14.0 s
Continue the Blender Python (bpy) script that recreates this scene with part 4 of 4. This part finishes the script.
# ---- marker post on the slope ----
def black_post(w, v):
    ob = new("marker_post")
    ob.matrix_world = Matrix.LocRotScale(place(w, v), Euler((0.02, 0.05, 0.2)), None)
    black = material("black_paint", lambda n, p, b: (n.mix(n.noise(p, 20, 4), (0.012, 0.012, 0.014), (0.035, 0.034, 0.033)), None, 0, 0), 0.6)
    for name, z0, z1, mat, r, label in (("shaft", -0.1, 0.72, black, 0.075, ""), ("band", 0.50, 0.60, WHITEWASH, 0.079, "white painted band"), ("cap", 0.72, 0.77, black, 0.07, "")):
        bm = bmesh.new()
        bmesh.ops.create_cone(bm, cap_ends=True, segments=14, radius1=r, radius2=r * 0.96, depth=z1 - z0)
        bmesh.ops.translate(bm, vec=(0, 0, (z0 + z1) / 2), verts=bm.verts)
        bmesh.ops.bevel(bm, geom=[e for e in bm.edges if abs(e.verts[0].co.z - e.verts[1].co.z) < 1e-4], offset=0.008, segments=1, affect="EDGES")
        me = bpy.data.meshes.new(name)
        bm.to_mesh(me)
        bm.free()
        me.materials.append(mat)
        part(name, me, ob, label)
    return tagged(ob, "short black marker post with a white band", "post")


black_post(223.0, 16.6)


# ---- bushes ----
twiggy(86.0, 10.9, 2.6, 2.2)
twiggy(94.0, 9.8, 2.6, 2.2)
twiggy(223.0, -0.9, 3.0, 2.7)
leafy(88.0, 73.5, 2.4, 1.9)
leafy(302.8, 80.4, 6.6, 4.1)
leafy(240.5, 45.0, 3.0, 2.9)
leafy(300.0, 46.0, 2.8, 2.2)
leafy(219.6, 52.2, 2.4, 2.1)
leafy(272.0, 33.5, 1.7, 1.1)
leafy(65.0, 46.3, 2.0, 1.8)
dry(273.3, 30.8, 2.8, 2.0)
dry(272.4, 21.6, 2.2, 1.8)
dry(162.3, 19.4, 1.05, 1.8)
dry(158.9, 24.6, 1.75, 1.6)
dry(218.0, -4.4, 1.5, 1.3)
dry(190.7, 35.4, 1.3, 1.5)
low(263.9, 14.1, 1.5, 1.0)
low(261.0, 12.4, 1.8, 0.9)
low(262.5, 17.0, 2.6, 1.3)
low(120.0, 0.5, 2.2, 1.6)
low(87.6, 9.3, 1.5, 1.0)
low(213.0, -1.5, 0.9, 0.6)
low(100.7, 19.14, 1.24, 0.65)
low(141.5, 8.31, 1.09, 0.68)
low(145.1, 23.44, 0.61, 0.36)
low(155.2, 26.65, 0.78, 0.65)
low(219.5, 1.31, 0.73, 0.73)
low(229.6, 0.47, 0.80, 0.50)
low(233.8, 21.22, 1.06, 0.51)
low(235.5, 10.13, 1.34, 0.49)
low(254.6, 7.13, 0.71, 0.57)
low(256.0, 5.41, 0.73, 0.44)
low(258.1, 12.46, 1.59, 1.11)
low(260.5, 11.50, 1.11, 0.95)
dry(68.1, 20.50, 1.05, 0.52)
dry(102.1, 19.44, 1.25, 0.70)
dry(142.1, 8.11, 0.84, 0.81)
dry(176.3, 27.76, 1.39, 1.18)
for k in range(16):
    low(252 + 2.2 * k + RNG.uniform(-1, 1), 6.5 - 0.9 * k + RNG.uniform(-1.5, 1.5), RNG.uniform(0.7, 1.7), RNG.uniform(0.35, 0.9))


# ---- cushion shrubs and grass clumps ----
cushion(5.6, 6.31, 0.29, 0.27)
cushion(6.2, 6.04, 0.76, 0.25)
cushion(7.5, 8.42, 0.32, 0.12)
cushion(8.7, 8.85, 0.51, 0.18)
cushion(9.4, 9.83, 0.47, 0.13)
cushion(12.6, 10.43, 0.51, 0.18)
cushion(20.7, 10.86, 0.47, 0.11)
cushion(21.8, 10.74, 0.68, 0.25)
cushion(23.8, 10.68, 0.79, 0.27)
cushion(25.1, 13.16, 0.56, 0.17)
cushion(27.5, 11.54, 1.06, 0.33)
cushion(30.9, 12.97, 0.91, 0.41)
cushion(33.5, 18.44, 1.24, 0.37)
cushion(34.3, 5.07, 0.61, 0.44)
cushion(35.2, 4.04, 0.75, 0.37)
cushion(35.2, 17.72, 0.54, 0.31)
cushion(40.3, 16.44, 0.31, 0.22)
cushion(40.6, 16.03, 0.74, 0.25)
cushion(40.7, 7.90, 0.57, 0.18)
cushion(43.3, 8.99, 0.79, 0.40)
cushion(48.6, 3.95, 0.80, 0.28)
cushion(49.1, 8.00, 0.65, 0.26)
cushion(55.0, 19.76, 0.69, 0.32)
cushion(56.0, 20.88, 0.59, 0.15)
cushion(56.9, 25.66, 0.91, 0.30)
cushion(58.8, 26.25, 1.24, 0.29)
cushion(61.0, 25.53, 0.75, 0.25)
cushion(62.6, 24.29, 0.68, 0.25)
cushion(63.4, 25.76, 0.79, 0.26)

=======

■ TASK GOAL ■
Can you reproduce all the material exactly?

■ RESPONSE BELOW ■
14.0 s
Continue the Blender Python (bpy) script that recreates this scene with part 4 of 4. This part finishes the script.
# ---- marker post on the slope ----
def black_post(w, v):
    ob = new("marker_post")
    ob.matrix_world = Matrix.LocRotScale(place(w, v), Euler((0.02, 0.05, 0.2)), None)
    black = material("black_paint", lambda n, p, b: (n.mix(n.noise(p, 20, 4), (0.012, 0.012, 0.014), (0.035, 0.034, 0.033)), None, 0, 0), 0.6)
    for name, z0, z1, mat, r, label in (("shaft", -0.1, 0.72, black, 0.075, ""), ("band", 0.50, 0.60, WHITEWASH, 0.079, "white painted band"), ("cap", 0.72, 0.77, black, 0.07, "")):
        bm = bmesh.new()
        bmesh.ops.create_cone(bm, cap_ends=True, segments=14, radius1=r, radius2=r * 0.96, depth=z1 - z0)
        bmesh.ops.translate(bm, vec=(0, 0, (z0 + z1) / 2), verts=bm.verts)
        bmesh.ops.bevel(bm, geom=[e for e in bm.edges if abs(e.verts[0].co.z - e.verts[1].co.z) < 1e-4], offset=0.008, segments=1, affect="EDGES")
        me = bpy.data.meshes.new(name)
        bm.to_mesh(me)
        bm.free()
        me.materials.append(mat)
        part(name, me, ob, label)
    return tagged(ob, "short black marker post with a white band", "post")


black_post(223.0, 16.6)


# ---- bushes ----
twiggy(86.0, 10.9, 2.6, 2.2)
twiggy(94.0, 9.8, 2.6, 2.2)
twiggy(223.0, -0.9, 3.0, 2.7)
leafy(88.0, 73.5, 2.4, 1.9)
leafy(302.8, 80.4, 6.6, 4.1)
leafy(240.5, 45.0, 3.0, 2.9)
leafy(300.0, 46.0, 2.8, 2.2)
leafy(219.6, 52.2, 2.4, 2.1)
leafy(272.0, 33.5, 1.7, 1.1)
leafy(65.0, 46.3, 2.0, 1.8)
dry(273.3, 30.8, 2.8, 2.0)
dry(272.4, 21.6, 2.2, 1.8)
dry(162.3, 19.4, 1.05, 1.8)
dry(158.9, 24.6, 1.75, 1.6)
dry(218.0, -4.4, 1.5, 1.3)
dry(190.7, 35.4, 1.3, 1.5)
low(263.9, 14.1, 1.5, 1.0)
low(261.0, 12.4, 1.8, 0.9)
low(262.5, 17.0, 2.6, 1.3)
low(120.0, 0.5, 2.2, 1.6)
low(87.6, 9.3, 1.5, 1.0)
low(213.0, -1.5, 0.9, 0.6)
low(100.7, 19.14, 1.24, 0.65)
low(141.5, 8.31, 1.09, 0.68)
low(145.1, 23.44, 0.61, 0.36)
low(155.2, 26.65, 0.78, 0.65)
low(219.5, 1.31, 0.73, 0.73)
low(229.6, 0.47, 0.80, 0.50)
low(233.8, 21.22, 1.06, 0.51)
low(235.5, 10.13, 1.34, 0.49)
low(254.6, 7.13, 0.71, 0.57)
low(256.0, 5.41, 0.73, 0.44)
low(258.1, 12.46, 1.59, 1.11)
low(260.5, 11.50, 1.11, 0.95)
dry(68.1, 20.50, 1.05, 0.52)
dry(102.1, 19.44, 1.25, 0.70)
dry(142.1, 8.11, 0.84, 0.81)
dry(176.3, 27.76, 1.39, 1.18)
for k in range(16):
    low(252 + 2.2 * k + RNG.uniform(-1, 1), 6.5 - 0.9 * k + RNG.uniform(-1.5, 1.5), RNG.uniform(0.7, 1.7), RNG.uniform(0.35, 0.9))


# ---- cushion shrubs and grass clumps ----
cushion(5.6, 6.31, 0.29, 0.27)
cushion(6.2, 6.04, 0.76, 0.25)
cushion(7.5, 8.42, 0.32, 0.12)
cushion(8.7, 8.85, 0.51, 0.18)
cushion(9.4, 9.83, 0.47, 0.13)
cushion(12.6, 10.43, 0.51, 0.18)
cushion(20.7, 10.86, 0.47, 0.11)
cushion(21.8, 10.74, 0.68, 0.25)
cushion(23.8, 10.68, 0.79, 0.27)
cushion(25.1, 13.16, 0.56, 0.17)
cushion(27.5, 11.54, 1.06, 0.33)
cushion(30.9, 12.97, 0.91, 0.41)
cushion(33.5, 18.44, 1.24, 0.37)
cushion(34.3, 5.07, 0.61, 0.44)
cushion(35.2, 4.04, 0.75, 0.37)
cushion(35.2, 17.72, 0.54, 0.31)
cushion(40.3, 16.44, 0.31, 0.22)
cushion(40.6, 16.03, 0.74, 0.25)
cushion(40.7, 7.90, 0.57, 0.18)
cushion(43.3, 8.99, 0.79, 0.40)
cushion(48.6, 3.95, 0.80, 0.28)
cushion(49.1, 8.00, 0.65, 0.26)
cushion(55.0, 19.76, 0.69, 0.32)
cushion(56.0, 20.88, 0.59, 0.15)
cushion(56.9, 25.66, 0.91, 0.30)
cushion(58.8, 26.25, 1.24, 0.29)
cushion(61.0, 25.53, 0.75, 0.25)
cushion(62.6, 24.29, 0.68, 0.25)
cushion(63.4, 25.76, 0.79, 0.26)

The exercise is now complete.